• **SOURCE DATA**:

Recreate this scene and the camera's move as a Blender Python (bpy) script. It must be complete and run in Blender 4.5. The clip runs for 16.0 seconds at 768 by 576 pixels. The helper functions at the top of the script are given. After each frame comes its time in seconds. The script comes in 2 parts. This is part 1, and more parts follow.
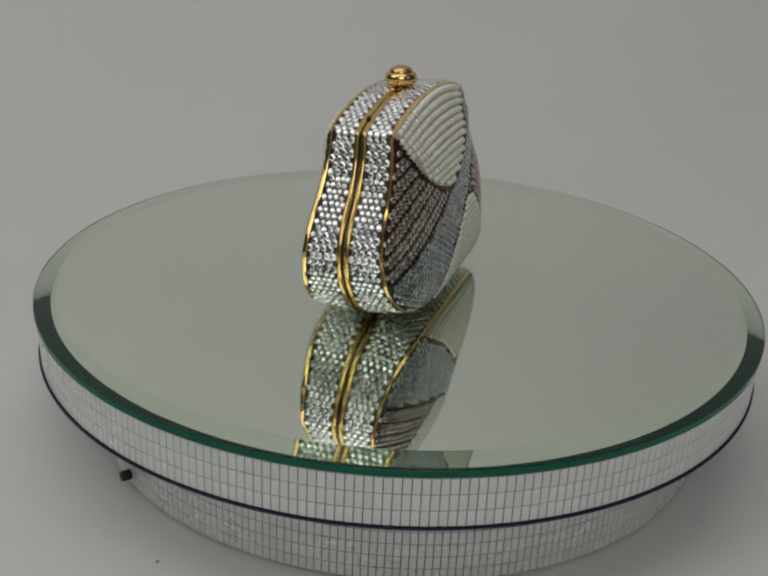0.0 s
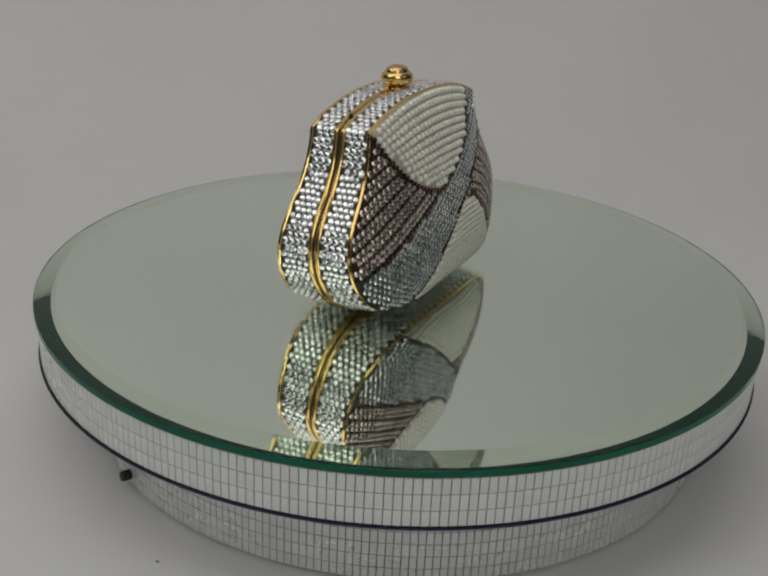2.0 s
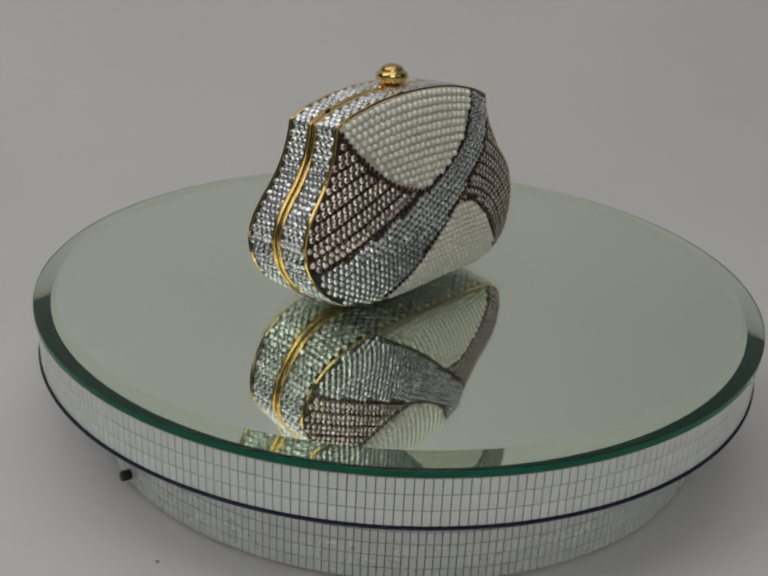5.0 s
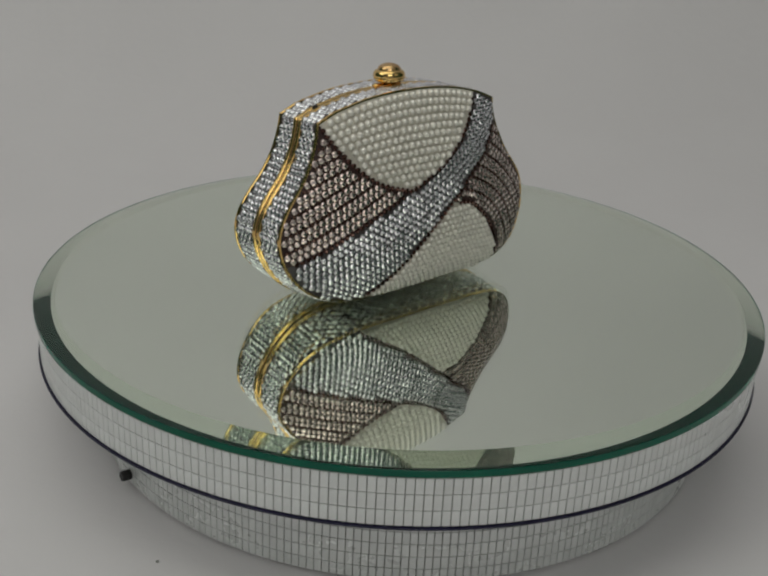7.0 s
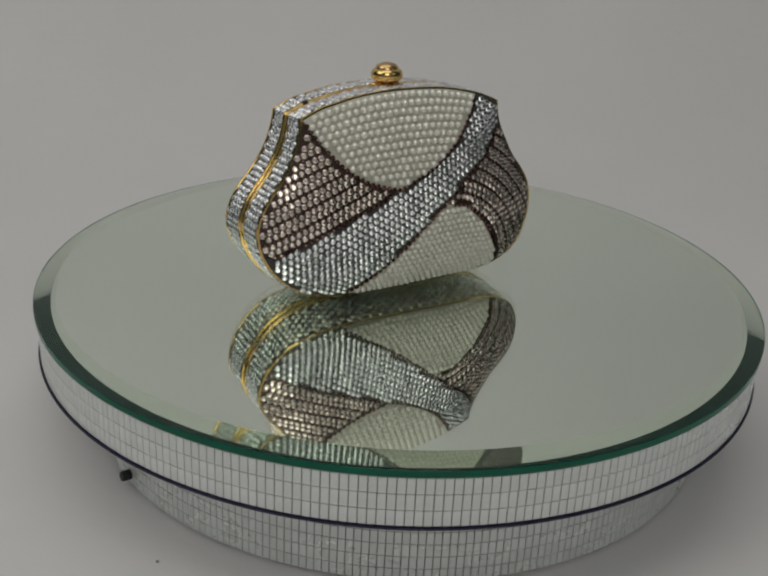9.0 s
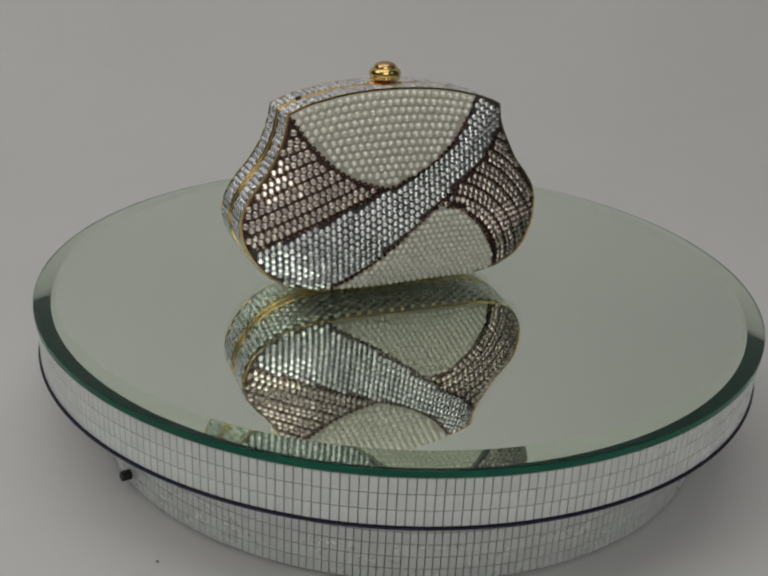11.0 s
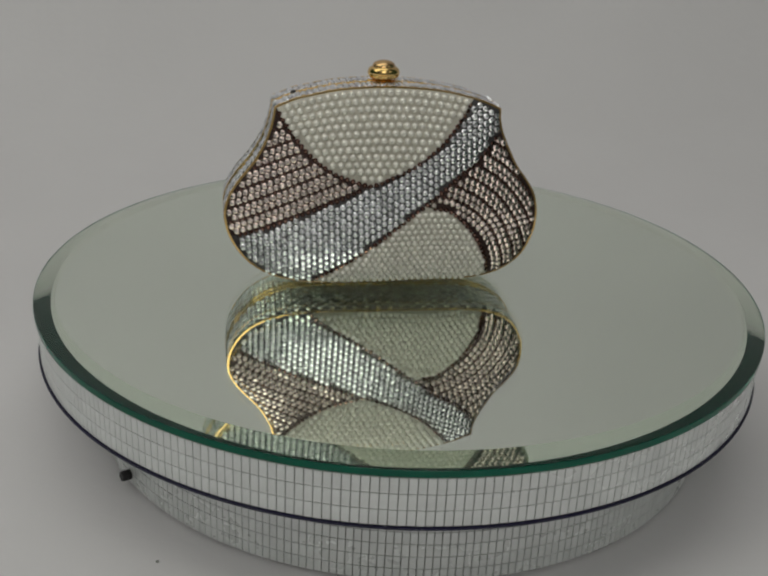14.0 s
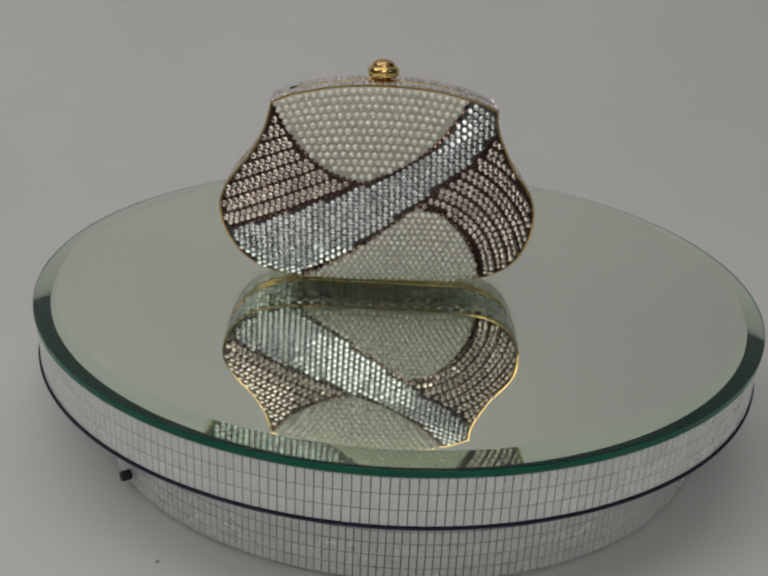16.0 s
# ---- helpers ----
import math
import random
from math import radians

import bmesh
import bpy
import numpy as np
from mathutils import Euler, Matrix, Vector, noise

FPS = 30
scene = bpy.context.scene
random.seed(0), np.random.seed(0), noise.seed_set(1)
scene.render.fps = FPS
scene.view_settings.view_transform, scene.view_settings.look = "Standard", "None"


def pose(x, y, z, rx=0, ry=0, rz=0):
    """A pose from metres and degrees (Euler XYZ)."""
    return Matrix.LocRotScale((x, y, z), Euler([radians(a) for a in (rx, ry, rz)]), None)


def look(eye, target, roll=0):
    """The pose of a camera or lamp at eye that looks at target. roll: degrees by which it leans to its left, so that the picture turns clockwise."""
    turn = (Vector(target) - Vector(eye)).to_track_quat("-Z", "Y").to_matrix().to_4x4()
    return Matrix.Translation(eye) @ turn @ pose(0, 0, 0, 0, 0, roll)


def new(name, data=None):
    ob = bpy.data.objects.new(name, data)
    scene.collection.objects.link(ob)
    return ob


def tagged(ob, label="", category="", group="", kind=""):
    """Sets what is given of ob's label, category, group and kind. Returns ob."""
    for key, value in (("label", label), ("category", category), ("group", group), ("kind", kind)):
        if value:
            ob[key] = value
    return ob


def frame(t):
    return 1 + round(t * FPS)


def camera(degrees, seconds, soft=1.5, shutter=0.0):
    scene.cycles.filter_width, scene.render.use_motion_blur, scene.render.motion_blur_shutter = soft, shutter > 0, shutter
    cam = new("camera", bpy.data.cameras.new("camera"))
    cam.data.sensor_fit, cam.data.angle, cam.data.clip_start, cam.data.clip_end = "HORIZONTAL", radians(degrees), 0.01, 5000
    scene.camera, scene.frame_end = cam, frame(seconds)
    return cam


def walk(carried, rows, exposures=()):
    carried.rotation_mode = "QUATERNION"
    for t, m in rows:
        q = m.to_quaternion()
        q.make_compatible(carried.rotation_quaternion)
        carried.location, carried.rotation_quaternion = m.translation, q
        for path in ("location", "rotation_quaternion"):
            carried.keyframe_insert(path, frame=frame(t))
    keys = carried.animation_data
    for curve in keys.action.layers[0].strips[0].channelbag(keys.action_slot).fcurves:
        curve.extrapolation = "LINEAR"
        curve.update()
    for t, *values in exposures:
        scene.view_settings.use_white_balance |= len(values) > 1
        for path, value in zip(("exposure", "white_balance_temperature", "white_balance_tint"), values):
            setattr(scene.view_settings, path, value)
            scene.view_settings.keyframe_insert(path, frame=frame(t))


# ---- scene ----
# camera: fixed on a stand, looking down at the turntable
cam = camera(41.65, 16.0, soft=2.3)
VIEW = look((-0.0001, -0.4027, 0.1678), (-0.0066, 0.01054, -0.01427), 2.77)
walk(cam, [(0.0, VIEW), (16.0, VIEW)])

FLOOR = -0.0606
TURN = 4.3945            # degrees a second, clockwise from above
SECONDS = 16.0

# ---- light ----
# studio lights outside the view: a softbox on each side, a ceiling panel and a softbox behind the camera
world = bpy.data.worlds.new("world")
scene.world = world
world.use_nodes = True
world.node_tree.nodes["Background"].inputs[0].default_value = (0.80, 0.86, 1.0, 1)
world.node_tree.nodes["Background"].inputs[1].default_value = 0.05
scene.view_settings.exposure = 0.0
# light passes in and out of the mirror glass several times under the bag
scene.cycles.max_bounces, scene.cycles.glossy_bounces, scene.cycles.transmission_bounces = 16, 10, 14


def softbox(x, y, z, target, size, watts, colour):
    data = bpy.data.lights.new("softbox", "AREA")
    data.shape, data.size, data.energy, data.color = "SQUARE", size, watts, colour
    lamp = new("softbox", data)
    lamp.matrix_world = look((x, y, z), target)
    return lamp


softbox(-0.95, -0.30, 1.10, (0, 0.05, 0), 1.00, 4.0, (0.985, 0.99, 0.90))
softbox(0.85, -0.55, 0.75, (0, 0.05, 0), 0.50, 0.30, (1.0, 0.98, 0.88))
softbox(-0.10, -0.20, 1.68, (-0.10, -0.20, 0), 1.20, 4.9, (0.985, 1.0, 0.92))
softbox(0.12, -1.25, 0.90, (0, 0, 0.05), 0.75, 3.25, (0.985, 0.99, 0.90))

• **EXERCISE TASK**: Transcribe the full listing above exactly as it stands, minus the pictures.

• **EXERCISE OUTPUT**:
Recreate this scene and the camera's move as a Blender Python (bpy) script. It must be complete and run in Blender 4.5. The clip runs for 16.0 seconds at 768 by 576 pixels. The helper functions at the top of the script are given. After each frame comes its time in seconds. The script comes in 2 parts. This is part 1, and more parts follow.
0.0 s
2.0 s
5.0 s
7.0 s
9.0 s
11.0 s
14.0 s
16.0 s
# ---- helpers ----
import math
import random
from math import radians

import bmesh
import bpy
import numpy as np
from mathutils import Euler, Matrix, Vector, noise

FPS = 30
scene = bpy.context.scene
random.seed(0), np.random.seed(0), noise.seed_set(1)
scene.render.fps = FPS
scene.view_settings.view_transform, scene.view_settings.look = "Standard", "None"


def pose(x, y, z, rx=0, ry=0, rz=0):
    """A pose from metres and degrees (Euler XYZ)."""
    return Matrix.LocRotScale((x, y, z), Euler([radians(a) for a in (rx, ry, rz)]), None)


def look(eye, target, roll=0):
    """The pose of a camera or lamp at eye that looks at target. roll: degrees by which it leans to its left, so that the picture turns clockwise."""
    turn = (Vector(target) - Vector(eye)).to_track_quat("-Z", "Y").to_matrix().to_4x4()
    return Matrix.Translation(eye) @ turn @ pose(0, 0, 0, 0, 0, roll)


def new(name, data=None):
    ob = bpy.data.objects.new(name, data)
    scene.collection.objects.link(ob)
    return ob


def tagged(ob, label="", category="", group="", kind=""):
    """Sets what is given of ob's label, category, group and kind. Returns ob."""
    for key, value in (("label", label), ("category", category), ("group", group), ("kind", kind)):
        if value:
            ob[key] = value
    return ob


def frame(t):
    return 1 + round(t * FPS)


def camera(degrees, seconds, soft=1.5, shutter=0.0):
    scene.cycles.filter_width, scene.render.use_motion_blur, scene.render.motion_blur_shutter = soft, shutter > 0, shutter
    cam = new("camera", bpy.data.cameras.new("camera"))
    cam.data.sensor_fit, cam.data.angle, cam.data.clip_start, cam.data.clip_end = "HORIZONTAL", radians(degrees), 0.01, 5000
    scene.camera, scene.frame_end = cam, frame(seconds)
    return cam


def walk(carried, rows, exposures=()):
    carried.rotation_mode = "QUATERNION"
    for t, m in rows:
        q = m.to_quaternion()
        q.make_compatible(carried.rotation_quaternion)
        carried.location, carried.rotation_quaternion = m.translation, q
        for path in ("location", "rotation_quaternion"):
            carried.keyframe_insert(path, frame=frame(t))
    keys = carried.animation_data
    for curve in keys.action.layers[0].strips[0].channelbag(keys.action_slot).fcurves:
        curve.extrapolation = "LINEAR"
        curve.update()
    for t, *values in exposures:
        scene.view_settings.use_white_balance |= len(values) > 1
        for path, value in zip(("exposure", "white_balance_temperature", "white_balance_tint"), values):
            setattr(scene.view_settings, path, value)
            scene.view_settings.keyframe_insert(path, frame=frame(t))


# ---- scene ----
# camera: fixed on a stand, looking down at the turntable
cam = camera(41.65, 16.0, soft=2.3)
VIEW = look((-0.0001, -0.4027, 0.1678), (-0.0066, 0.01054, -0.01427), 2.77)
walk(cam, [(0.0, VIEW), (16.0, VIEW)])

FLOOR = -0.0606
TURN = 4.3945            # degrees a second, clockwise from above
SECONDS = 16.0

# ---- light ----
# studio lights outside the view: a softbox on each side, a ceiling panel and a softbox behind the camera
world = bpy.data.worlds.new("world")
scene.world = world
world.use_nodes = True
world.node_tree.nodes["Background"].inputs[0].default_value = (0.80, 0.86, 1.0, 1)
world.node_tree.nodes["Background"].inputs[1].default_value = 0.05
scene.view_settings.exposure = 0.0
# light passes in and out of the mirror glass several times under the bag
scene.cycles.max_bounces, scene.cycles.glossy_bounces, scene.cycles.transmission_bounces = 16, 10, 14


def softbox(x, y, z, target, size, watts, colour):
    data = bpy.data.lights.new("softbox", "AREA")
    data.shape, data.size, data.energy, data.color = "SQUARE", size, watts, colour
    lamp = new("softbox", data)
    lamp.matrix_world = look((x, y, z), target)
    return lamp


softbox(-0.95, -0.30, 1.10, (0, 0.05, 0), 1.00, 4.0, (0.985, 0.99, 0.90))
softbox(0.85, -0.55, 0.75, (0, 0.05, 0), 0.50, 0.30, (1.0, 0.98, 0.88))
softbox(-0.10, -0.20, 1.68, (-0.10, -0.20, 0), 1.20, 4.9, (0.985, 1.0, 0.92))
softbox(0.12, -1.25, 0.90, (0, 0, 0.05), 0.75, 3.25, (0.985, 0.99, 0.90))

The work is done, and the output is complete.